Give back the records below exactly, every one, with no pictures.

* Begin Data in this exercise *

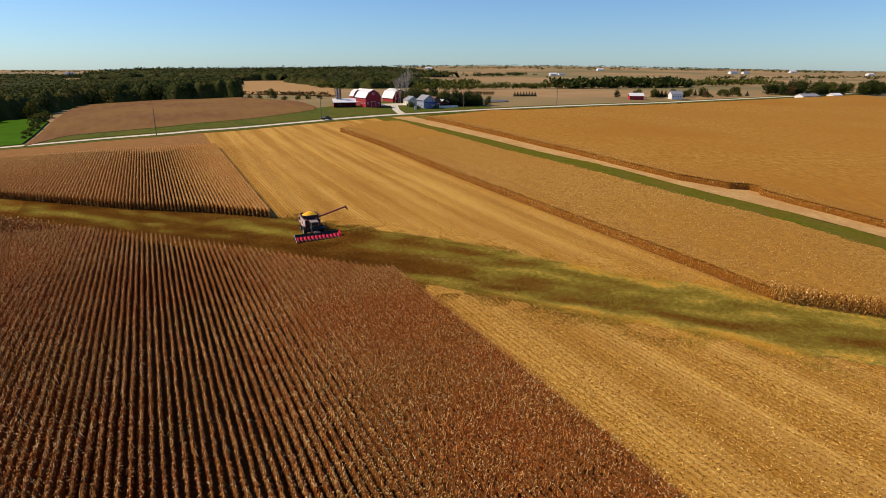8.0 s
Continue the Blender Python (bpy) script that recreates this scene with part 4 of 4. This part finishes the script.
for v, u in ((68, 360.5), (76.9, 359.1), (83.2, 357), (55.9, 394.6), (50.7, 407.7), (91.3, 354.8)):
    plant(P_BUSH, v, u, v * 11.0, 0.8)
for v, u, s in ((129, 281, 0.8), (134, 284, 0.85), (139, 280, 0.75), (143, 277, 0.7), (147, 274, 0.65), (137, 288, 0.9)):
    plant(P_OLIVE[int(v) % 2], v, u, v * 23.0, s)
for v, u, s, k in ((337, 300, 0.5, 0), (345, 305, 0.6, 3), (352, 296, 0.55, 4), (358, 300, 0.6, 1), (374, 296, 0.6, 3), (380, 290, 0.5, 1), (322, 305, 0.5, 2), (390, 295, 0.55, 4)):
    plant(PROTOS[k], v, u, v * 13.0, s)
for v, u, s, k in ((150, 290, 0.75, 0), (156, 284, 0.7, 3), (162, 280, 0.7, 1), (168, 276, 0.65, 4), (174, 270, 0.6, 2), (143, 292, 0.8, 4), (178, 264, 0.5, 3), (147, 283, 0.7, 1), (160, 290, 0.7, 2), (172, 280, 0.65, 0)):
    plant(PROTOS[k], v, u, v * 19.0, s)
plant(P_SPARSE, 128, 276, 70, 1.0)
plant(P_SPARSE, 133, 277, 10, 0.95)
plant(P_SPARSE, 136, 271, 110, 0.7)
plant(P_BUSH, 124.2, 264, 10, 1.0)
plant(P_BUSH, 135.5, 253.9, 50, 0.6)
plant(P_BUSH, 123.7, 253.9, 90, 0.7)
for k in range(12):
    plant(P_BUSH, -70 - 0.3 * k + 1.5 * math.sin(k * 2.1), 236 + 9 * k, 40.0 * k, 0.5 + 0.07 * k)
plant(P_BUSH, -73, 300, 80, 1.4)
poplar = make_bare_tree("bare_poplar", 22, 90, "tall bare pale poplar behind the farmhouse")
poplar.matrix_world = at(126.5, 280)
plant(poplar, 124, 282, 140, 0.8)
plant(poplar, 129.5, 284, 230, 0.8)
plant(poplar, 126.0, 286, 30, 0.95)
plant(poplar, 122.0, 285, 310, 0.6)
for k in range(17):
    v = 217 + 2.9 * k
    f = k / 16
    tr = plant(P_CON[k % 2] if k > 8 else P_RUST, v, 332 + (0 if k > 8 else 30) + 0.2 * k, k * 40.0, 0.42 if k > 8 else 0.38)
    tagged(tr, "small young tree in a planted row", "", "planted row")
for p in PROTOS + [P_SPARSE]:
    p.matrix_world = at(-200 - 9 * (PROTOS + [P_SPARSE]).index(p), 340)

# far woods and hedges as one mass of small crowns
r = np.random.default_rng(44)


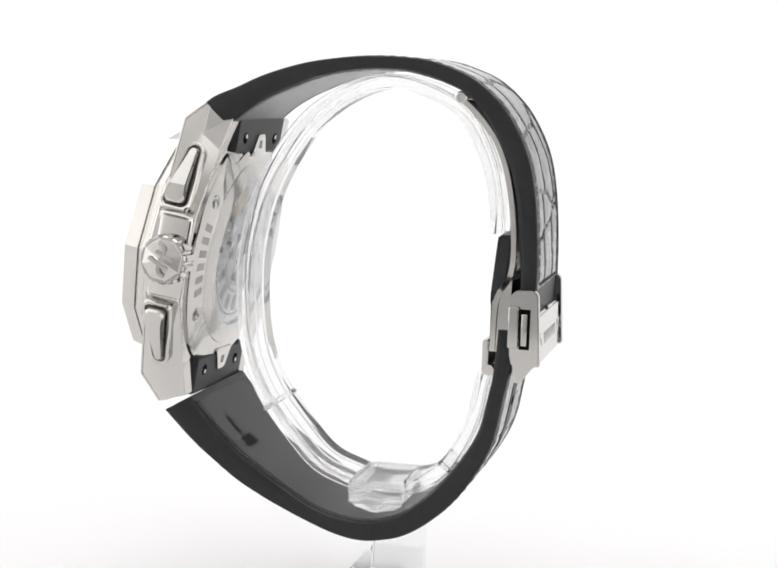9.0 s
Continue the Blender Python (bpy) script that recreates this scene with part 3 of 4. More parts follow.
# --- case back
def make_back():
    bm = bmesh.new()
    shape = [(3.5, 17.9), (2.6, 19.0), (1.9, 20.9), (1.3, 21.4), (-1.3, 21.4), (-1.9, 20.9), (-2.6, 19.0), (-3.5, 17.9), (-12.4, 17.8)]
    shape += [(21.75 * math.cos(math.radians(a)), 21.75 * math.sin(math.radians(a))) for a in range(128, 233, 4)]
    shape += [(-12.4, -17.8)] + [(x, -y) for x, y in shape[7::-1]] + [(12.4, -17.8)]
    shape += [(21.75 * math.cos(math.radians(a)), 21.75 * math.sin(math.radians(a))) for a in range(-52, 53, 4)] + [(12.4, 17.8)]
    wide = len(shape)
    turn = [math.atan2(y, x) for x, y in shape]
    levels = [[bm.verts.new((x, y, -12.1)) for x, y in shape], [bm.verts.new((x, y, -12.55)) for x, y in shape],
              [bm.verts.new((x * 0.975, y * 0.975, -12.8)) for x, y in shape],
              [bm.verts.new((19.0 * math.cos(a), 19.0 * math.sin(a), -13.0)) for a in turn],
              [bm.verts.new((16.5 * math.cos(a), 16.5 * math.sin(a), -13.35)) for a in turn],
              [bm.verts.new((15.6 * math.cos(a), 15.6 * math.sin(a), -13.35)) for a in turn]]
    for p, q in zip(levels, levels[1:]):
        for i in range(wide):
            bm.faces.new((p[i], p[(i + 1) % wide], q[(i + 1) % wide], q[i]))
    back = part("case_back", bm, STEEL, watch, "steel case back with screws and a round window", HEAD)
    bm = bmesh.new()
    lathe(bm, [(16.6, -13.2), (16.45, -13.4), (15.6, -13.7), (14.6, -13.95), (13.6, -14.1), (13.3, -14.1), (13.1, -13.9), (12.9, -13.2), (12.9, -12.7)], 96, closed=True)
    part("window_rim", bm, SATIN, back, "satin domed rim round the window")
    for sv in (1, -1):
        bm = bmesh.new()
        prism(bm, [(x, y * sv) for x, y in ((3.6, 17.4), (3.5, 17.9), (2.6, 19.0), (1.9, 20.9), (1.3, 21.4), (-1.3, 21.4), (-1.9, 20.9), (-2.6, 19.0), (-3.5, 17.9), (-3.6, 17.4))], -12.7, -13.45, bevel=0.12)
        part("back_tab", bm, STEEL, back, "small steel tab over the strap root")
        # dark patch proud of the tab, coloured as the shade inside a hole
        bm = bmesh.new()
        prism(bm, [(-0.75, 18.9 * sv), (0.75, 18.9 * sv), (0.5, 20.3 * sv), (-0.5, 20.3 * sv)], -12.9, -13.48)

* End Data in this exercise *

- **Completed exercise**:
8.0 s
Continue the Blender Python (bpy) script that recreates this scene with part 4 of 4. This part finishes the script.
for v, u in ((68, 360.5), (76.9, 359.1), (83.2, 357), (55.9, 394.6), (50.7, 407.7), (91.3, 354.8)):
    plant(P_BUSH, v, u, v * 11.0, 0.8)
for v, u, s in ((129, 281, 0.8), (134, 284, 0.85), (139, 280, 0.75), (143, 277, 0.7), (147, 274, 0.65), (137, 288, 0.9)):
    plant(P_OLIVE[int(v) % 2], v, u, v * 23.0, s)
for v, u, s, k in ((337, 300, 0.5, 0), (345, 305, 0.6, 3), (352, 296, 0.55, 4), (358, 300, 0.6, 1), (374, 296, 0.6, 3), (380, 290, 0.5, 1), (322, 305, 0.5, 2), (390, 295, 0.55, 4)):
    plant(PROTOS[k], v, u, v * 13.0, s)
for v, u, s, k in ((150, 290, 0.75, 0), (156, 284, 0.7, 3), (162, 280, 0.7, 1), (168, 276, 0.65, 4), (174, 270, 0.6, 2), (143, 292, 0.8, 4), (178, 264, 0.5, 3), (147, 283, 0.7, 1), (160, 290, 0.7, 2), (172, 280, 0.65, 0)):
    plant(PROTOS[k], v, u, v * 19.0, s)
plant(P_SPARSE, 128, 276, 70, 1.0)
plant(P_SPARSE, 133, 277, 10, 0.95)
plant(P_SPARSE, 136, 271, 110, 0.7)
plant(P_BUSH, 124.2, 264, 10, 1.0)
plant(P_BUSH, 135.5, 253.9, 50, 0.6)
plant(P_BUSH, 123.7, 253.9, 90, 0.7)
for k in range(12):
    plant(P_BUSH, -70 - 0.3 * k + 1.5 * math.sin(k * 2.1), 236 + 9 * k, 40.0 * k, 0.5 + 0.07 * k)
plant(P_BUSH, -73, 300, 80, 1.4)
poplar = make_bare_tree("bare_poplar", 22, 90, "tall bare pale poplar behind the farmhouse")
poplar.matrix_world = at(126.5, 280)
plant(poplar, 124, 282, 140, 0.8)
plant(poplar, 129.5, 284, 230, 0.8)
plant(poplar, 126.0, 286, 30, 0.95)
plant(poplar, 122.0, 285, 310, 0.6)
for k in range(17):
    v = 217 + 2.9 * k
    f = k / 16
    tr = plant(P_CON[k % 2] if k > 8 else P_RUST, v, 332 + (0 if k > 8 else 30) + 0.2 * k, k * 40.0, 0.42 if k > 8 else 0.38)
    tagged(tr, "small young tree in a planted row", "", "planted row")
for p in PROTOS + [P_SPARSE]:
    p.matrix_world = at(-200 - 9 * (PROTOS + [P_SPARSE]).index(p), 340)

# far woods and hedges as one mass of small crowns
r = np.random.default_rng(44)


9.0 s
Continue the Blender Python (bpy) script that recreates this scene with part 3 of 4. More parts follow.
# --- case back
def make_back():
    bm = bmesh.new()
    shape = [(3.5, 17.9), (2.6, 19.0), (1.9, 20.9), (1.3, 21.4), (-1.3, 21.4), (-1.9, 20.9), (-2.6, 19.0), (-3.5, 17.9), (-12.4, 17.8)]
    shape += [(21.75 * math.cos(math.radians(a)), 21.75 * math.sin(math.radians(a))) for a in range(128, 233, 4)]
    shape += [(-12.4, -17.8)] + [(x, -y) for x, y in shape[7::-1]] + [(12.4, -17.8)]
    shape += [(21.75 * math.cos(math.radians(a)), 21.75 * math.sin(math.radians(a))) for a in range(-52, 53, 4)] + [(12.4, 17.8)]
    wide = len(shape)
    turn = [math.atan2(y, x) for x, y in shape]
    levels = [[bm.verts.new((x, y, -12.1)) for x, y in shape], [bm.verts.new((x, y, -12.55)) for x, y in shape],
              [bm.verts.new((x * 0.975, y * 0.975, -12.8)) for x, y in shape],
              [bm.verts.new((19.0 * math.cos(a), 19.0 * math.sin(a), -13.0)) for a in turn],
              [bm.verts.new((16.5 * math.cos(a), 16.5 * math.sin(a), -13.35)) for a in turn],
              [bm.verts.new((15.6 * math.cos(a), 15.6 * math.sin(a), -13.35)) for a in turn]]
    for p, q in zip(levels, levels[1:]):
        for i in range(wide):
            bm.faces.new((p[i], p[(i + 1) % wide], q[(i + 1) % wide], q[i]))
    back = part("case_back", bm, STEEL, watch, "steel case back with screws and a round window", HEAD)
    bm = bmesh.new()
    lathe(bm, [(16.6, -13.2), (16.45, -13.4), (15.6, -13.7), (14.6, -13.95), (13.6, -14.1), (13.3, -14.1), (13.1, -13.9), (12.9, -13.2), (12.9, -12.7)], 96, closed=True)
    part("window_rim", bm, SATIN, back, "satin domed rim round the window")
    for sv in (1, -1):
        bm = bmesh.new()
        prism(bm, [(x, y * sv) for x, y in ((3.6, 17.4), (3.5, 17.9), (2.6, 19.0), (1.9, 20.9), (1.3, 21.4), (-1.3, 21.4), (-1.9, 20.9), (-2.6, 19.0), (-3.5, 17.9), (-3.6, 17.4))], -12.7, -13.45, bevel=0.12)
        part("back_tab", bm, STEEL, back, "small steel tab over the strap root")
        # dark patch proud of the tab, coloured as the shade inside a hole
        bm = bmesh.new()
        prism(bm, [(-0.75, 18.9 * sv), (0.75, 18.9 * sv), (0.5, 20.3 * sv), (-0.5, 20.3 * sv)], -12.9, -13.48)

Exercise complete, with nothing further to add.